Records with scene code

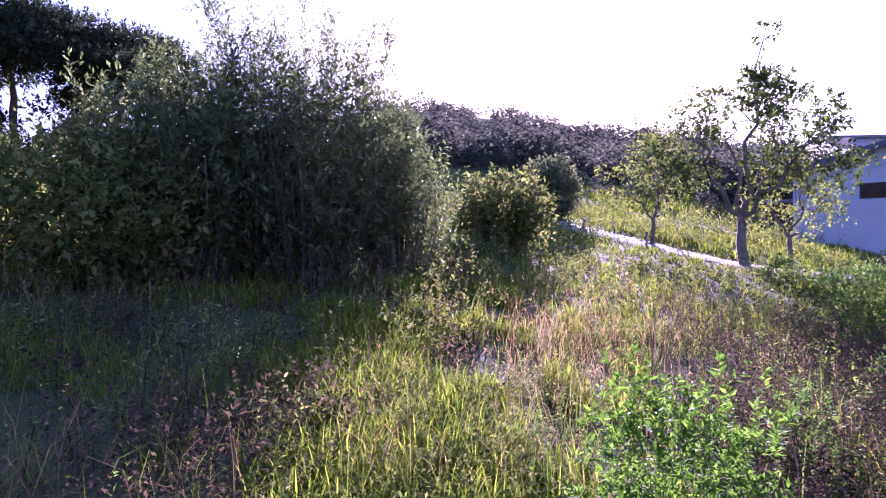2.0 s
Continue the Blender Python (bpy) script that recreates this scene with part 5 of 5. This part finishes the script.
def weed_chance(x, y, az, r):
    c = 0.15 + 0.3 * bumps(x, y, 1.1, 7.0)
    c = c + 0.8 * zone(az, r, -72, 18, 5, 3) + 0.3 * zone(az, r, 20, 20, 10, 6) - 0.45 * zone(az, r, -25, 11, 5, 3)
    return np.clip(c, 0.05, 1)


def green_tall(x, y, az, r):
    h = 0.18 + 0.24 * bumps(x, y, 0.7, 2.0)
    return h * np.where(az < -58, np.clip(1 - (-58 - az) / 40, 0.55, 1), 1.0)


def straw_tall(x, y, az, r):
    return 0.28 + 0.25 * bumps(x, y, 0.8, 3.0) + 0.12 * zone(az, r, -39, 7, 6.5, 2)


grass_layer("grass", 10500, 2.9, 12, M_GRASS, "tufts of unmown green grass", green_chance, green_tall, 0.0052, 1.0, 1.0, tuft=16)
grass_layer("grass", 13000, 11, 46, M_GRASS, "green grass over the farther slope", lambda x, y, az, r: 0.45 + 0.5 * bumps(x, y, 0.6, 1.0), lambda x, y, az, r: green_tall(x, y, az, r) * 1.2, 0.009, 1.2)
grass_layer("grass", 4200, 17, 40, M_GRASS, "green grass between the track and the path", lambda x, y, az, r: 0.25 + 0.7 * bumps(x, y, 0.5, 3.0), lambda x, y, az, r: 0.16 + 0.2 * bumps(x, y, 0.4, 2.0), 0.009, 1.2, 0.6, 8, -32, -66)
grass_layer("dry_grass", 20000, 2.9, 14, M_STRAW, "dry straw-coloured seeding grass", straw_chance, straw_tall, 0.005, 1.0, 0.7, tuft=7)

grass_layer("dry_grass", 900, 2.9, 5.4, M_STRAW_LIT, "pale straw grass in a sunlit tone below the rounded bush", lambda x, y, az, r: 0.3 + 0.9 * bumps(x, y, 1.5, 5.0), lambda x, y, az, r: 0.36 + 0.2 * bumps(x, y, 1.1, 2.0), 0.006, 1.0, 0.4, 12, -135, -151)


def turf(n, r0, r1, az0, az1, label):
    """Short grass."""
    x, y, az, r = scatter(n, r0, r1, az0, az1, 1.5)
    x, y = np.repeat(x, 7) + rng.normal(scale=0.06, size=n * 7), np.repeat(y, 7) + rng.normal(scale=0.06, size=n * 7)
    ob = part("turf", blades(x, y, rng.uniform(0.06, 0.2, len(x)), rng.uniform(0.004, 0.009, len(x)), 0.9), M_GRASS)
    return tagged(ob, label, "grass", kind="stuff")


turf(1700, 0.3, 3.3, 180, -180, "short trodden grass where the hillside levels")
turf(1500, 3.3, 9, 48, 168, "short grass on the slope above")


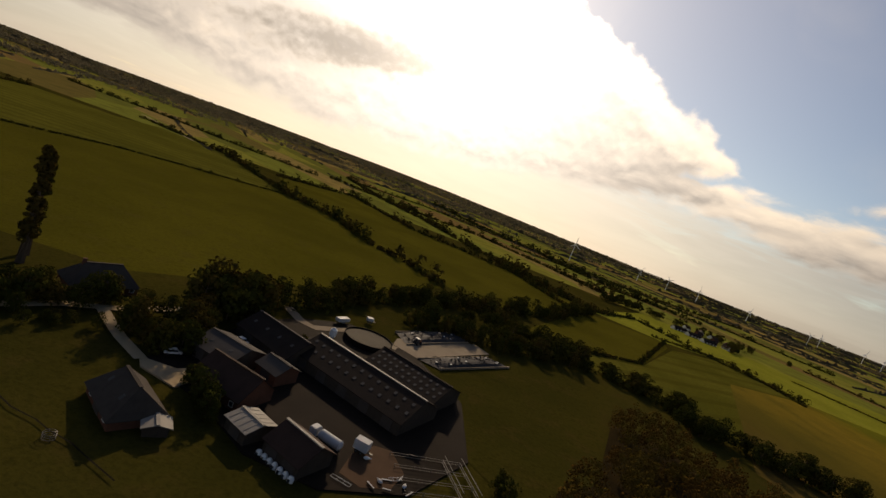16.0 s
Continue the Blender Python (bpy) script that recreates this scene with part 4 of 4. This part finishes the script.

Aim: Could you repeat all of the material exactly? Pictures should not be copied.

Answer to the problem:
2.0 s
Continue the Blender Python (bpy) script that recreates this scene with part 5 of 5. This part finishes the script.
def weed_chance(x, y, az, r):
    c = 0.15 + 0.3 * bumps(x, y, 1.1, 7.0)
    c = c + 0.8 * zone(az, r, -72, 18, 5, 3) + 0.3 * zone(az, r, 20, 20, 10, 6) - 0.45 * zone(az, r, -25, 11, 5, 3)
    return np.clip(c, 0.05, 1)


def green_tall(x, y, az, r):
    h = 0.18 + 0.24 * bumps(x, y, 0.7, 2.0)
    return h * np.where(az < -58, np.clip(1 - (-58 - az) / 40, 0.55, 1), 1.0)


def straw_tall(x, y, az, r):
    return 0.28 + 0.25 * bumps(x, y, 0.8, 3.0) + 0.12 * zone(az, r, -39, 7, 6.5, 2)


grass_layer("grass", 10500, 2.9, 12, M_GRASS, "tufts of unmown green grass", green_chance, green_tall, 0.0052, 1.0, 1.0, tuft=16)
grass_layer("grass", 13000, 11, 46, M_GRASS, "green grass over the farther slope", lambda x, y, az, r: 0.45 + 0.5 * bumps(x, y, 0.6, 1.0), lambda x, y, az, r: green_tall(x, y, az, r) * 1.2, 0.009, 1.2)
grass_layer("grass", 4200, 17, 40, M_GRASS, "green grass between the track and the path", lambda x, y, az, r: 0.25 + 0.7 * bumps(x, y, 0.5, 3.0), lambda x, y, az, r: 0.16 + 0.2 * bumps(x, y, 0.4, 2.0), 0.009, 1.2, 0.6, 8, -32, -66)
grass_layer("dry_grass", 20000, 2.9, 14, M_STRAW, "dry straw-coloured seeding grass", straw_chance, straw_tall, 0.005, 1.0, 0.7, tuft=7)

grass_layer("dry_grass", 900, 2.9, 5.4, M_STRAW_LIT, "pale straw grass in a sunlit tone below the rounded bush", lambda x, y, az, r: 0.3 + 0.9 * bumps(x, y, 1.5, 5.0), lambda x, y, az, r: 0.36 + 0.2 * bumps(x, y, 1.1, 2.0), 0.006, 1.0, 0.4, 12, -135, -151)


def turf(n, r0, r1, az0, az1, label):
    """Short grass."""
    x, y, az, r = scatter(n, r0, r1, az0, az1, 1.5)
    x, y = np.repeat(x, 7) + rng.normal(scale=0.06, size=n * 7), np.repeat(y, 7) + rng.normal(scale=0.06, size=n * 7)
    ob = part("turf", blades(x, y, rng.uniform(0.06, 0.2, len(x)), rng.uniform(0.004, 0.009, len(x)), 0.9), M_GRASS)
    return tagged(ob, label, "grass", kind="stuff")


turf(1700, 0.3, 3.3, 180, -180, "short trodden grass where the hillside levels")
turf(1500, 3.3, 9, 48, 168, "short grass on the slope above")


16.0 s
Continue the Blender Python (bpy) script that recreates this scene with part 4 of 4. This part finishes the script.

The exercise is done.